-- Start RECORDS SUPPLIED --

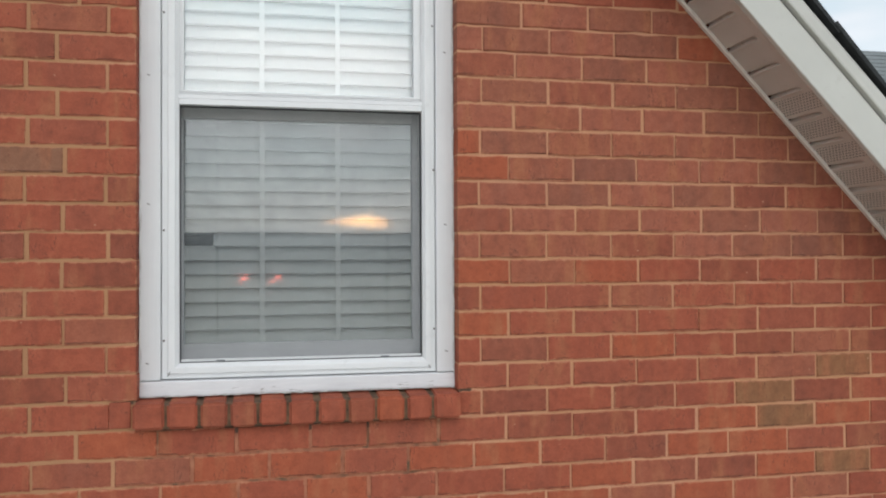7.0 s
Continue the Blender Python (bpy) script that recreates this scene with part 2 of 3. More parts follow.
def build_mortar(nt, bsdf):
    p = world_pos(nt)
    sand = noise_tex(nt, p, 420.0, 3.0, 0.7)
    base = ramp(nt, noise_tex(nt, p, 9.0, 4.0), [(0.3, (0.46, 0.218, 0.128)), (0.5, (0.53, 0.264, 0.157)), (0.7, (0.57, 0.294, 0.172))])
    base = blend(nt, 0.5, base, ramp(nt, sand, [(0.3, (0.6, 0.58, 0.55)), (0.7, (1.1, 1.1, 1.1))]), "MULTIPLY")
    tan = ramp(nt, noise_tex(nt, p, 1.4, 3.0), [(0.45, (0, 0, 0)), (0.65, (0.5, 0.5, 0.5))])
    base = blend(nt, tan, base, (0.47, 0.245, 0.110))
    # the smeared patch under the sill, where the joints were dirtied and repointed
    sep = nt.nodes.new("ShaderNodeSeparateXYZ")
    nt.links.new(p, sep.inputs[0])
    dx = maths(nt, "DIVIDE", maths(nt, "SUBTRACT", sep.outputs["X"], 0.16), 0.52)
    dz = maths(nt, "DIVIDE", maths(nt, "SUBTRACT", sep.outputs["Z"], 3.49), 0.30)
    r2 = maths(nt, "ADD", maths(nt, "MULTIPLY", dx, dx), maths(nt, "MULTIPLY", dz, dz))
    r2 = maths(nt, "ADD", r2, maths(nt, "MULTIPLY", maths(nt, "SUBTRACT", noise_tex(nt, p, 7.0, 3.0), 0.5), 2.2))
    # the wall west of the window is pointed with a browner, olive mix
    west = maths(nt, "ADD", maths(nt, "MULTIPLY", sep.outputs["X"], -1.0), maths(nt, "MULTIPLY", maths(nt, "SUBTRACT", noise_tex(nt, p, 5.0, 3.0), 0.5), 0.8))
    base = blend(nt, ramp(nt, west, [(0.22, (0, 0, 0)), (0.42, (0.7, 0.7, 0.7))]), base, (0.355, 0.190, 0.092))
    patch = ramp(nt, r2, [(0.35, (0.95, 0.95, 0.95)), (1.2, (0, 0, 0))])
    base = blend(nt, patch, base, ramp(nt, noise_tex(nt, p, 14.0, 3.0), [(0.38, (0.11, 0.070, 0.042)), (0.48, (0.29, 0.108, 0.062)), (0.66, (0.40, 0.160, 0.092))]))
    # black line below the sill: grime with the sill's shade painted into the joint
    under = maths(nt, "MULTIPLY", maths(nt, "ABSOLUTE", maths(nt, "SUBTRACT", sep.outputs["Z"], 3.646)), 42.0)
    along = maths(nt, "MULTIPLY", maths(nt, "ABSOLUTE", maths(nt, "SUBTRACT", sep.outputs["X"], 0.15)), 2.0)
    grime_shade = maths(nt, "ADD", maths(nt, "MAXIMUM", under, along), maths(nt, "MULTIPLY", noise_tex(nt, p, 30.0, 3.0), 0.5))
    base = blend(nt, ramp(nt, grime_shade, [(0.9, (0.85, 0.85, 0.85)), (1.25, (0, 0, 0))]), base, (0.07, 0.045, 0.035))
    # black grime and crevice shade painted into joints at both ends of the sill
    for cx, wx in ((0.622, 26.0), (-0.318, 17.0)):
        gx = maths(nt, "MULTIPLY", maths(nt, "ABSOLUTE", maths(nt, "SUBTRACT", sep.outputs["X"], cx)), wx)
        gz = maths(nt, "MULTIPLY", maths(nt, "ABSOLUTE", maths(nt, "SUBTRACT", sep.outputs["Z"], 3.728)), 50.0)
        spot = maths(nt, "ADD", maths(nt, "MAXIMUM", gx, gz), maths(nt, "MULTIPLY", noise_tex(nt, p, 40.0, 3.0), 0.7))
        base = blend(nt, ramp(nt, spot, [(0.8, (0.9, 0.9, 0.9)), (1.3, (0, 0, 0))]), base, (0.045, 0.032, 0.022))
    nt.links.new(base, bsdf.inputs["Base Color"])
    bump(nt, bsdf, sand, 0.002, 0.8)


M_MORTAR = mat("mortar", build_mortar, 0.95)


def plain(name, low, high, scale=6.0, rough=0.6, metal=0.0, grain=180.0, relief=0.0008, dirt=None, spec=0.5):
    """A surface with broad mottling, fine grain and, if given, a sparse dirt colour."""
    def build(nt, bsdf):
        p = coords(nt)
        base = ramp(nt, noise_tex(nt, p, scale, 4.0), [(0.3, low), (0.7, high)])
        if dirt:
            spots = noise_tex(nt, p, scale * 5, 6.0, 0.7)
            base = blend(nt, maths(nt, "MULTIPLY", ramp(nt, spots, [(0.60, (0, 0, 0)), (0.75, (1, 1, 1))]), 0.55), base, dirt)
        nt.links.new(base, bsdf.inputs["Base Color"])
        bsdf.inputs["Specular IOR Level"].default_value = spec
        bump(nt, bsdf, noise_tex(nt, p, grain, 3.0), relief, 0.5)
    return mat(name, build, rough, metal)


def build_paint(nt, bsdf):
    """White house paint on weathered wood: faint brush lines, grime, flaked spots."""
    p = coords(nt)
    base = ramp(nt, noise_tex(nt, p, 5.0, 5.0), [(0.3, (0.64, 0.64, 0.655)), (0.7, (0.71, 0.71, 0.725))])
    streak = noise_tex(nt, coords(nt, (60, 60, 1.5)), 3.0, 3.0)
    base = blend(nt, 0.35, base, ramp(nt, streak, [(0.3, (0.86, 0.86, 0.87)), (0.7, (1, 1, 1))]), "MULTIPLY")
    flake = noise_tex(nt, p, 34.0, 6.0, 0.75)
    base = blend(nt, ramp(nt, flake, [(0.69, (0, 0, 0)), (0.71, (0.8, 0.8, 0.8))]), base, (0.30, 0.27, 0.25))
    nt.links.new(base, bsdf.inputs["Base Color"])
    bump(nt, bsdf, streak, 0.0008, 0.5)


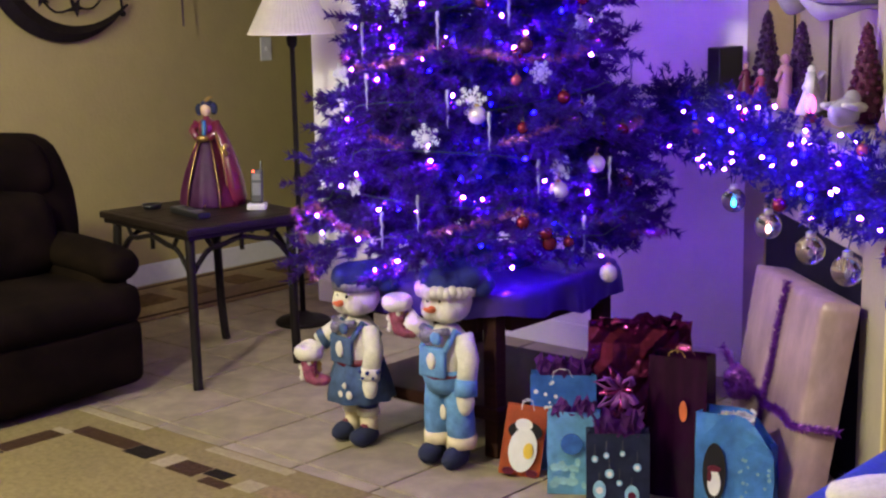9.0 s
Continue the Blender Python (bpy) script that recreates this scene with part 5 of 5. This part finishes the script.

-- End RECORDS SUPPLIED --

Search the data above for lines holding "Blender" and copy each of them.

Continue the Blender Python (bpy) script that recreates this scene with part 2 of 3. More parts follow.
Continue the Blender Python (bpy) script that recreates this scene with part 5 of 5. This part finishes the script.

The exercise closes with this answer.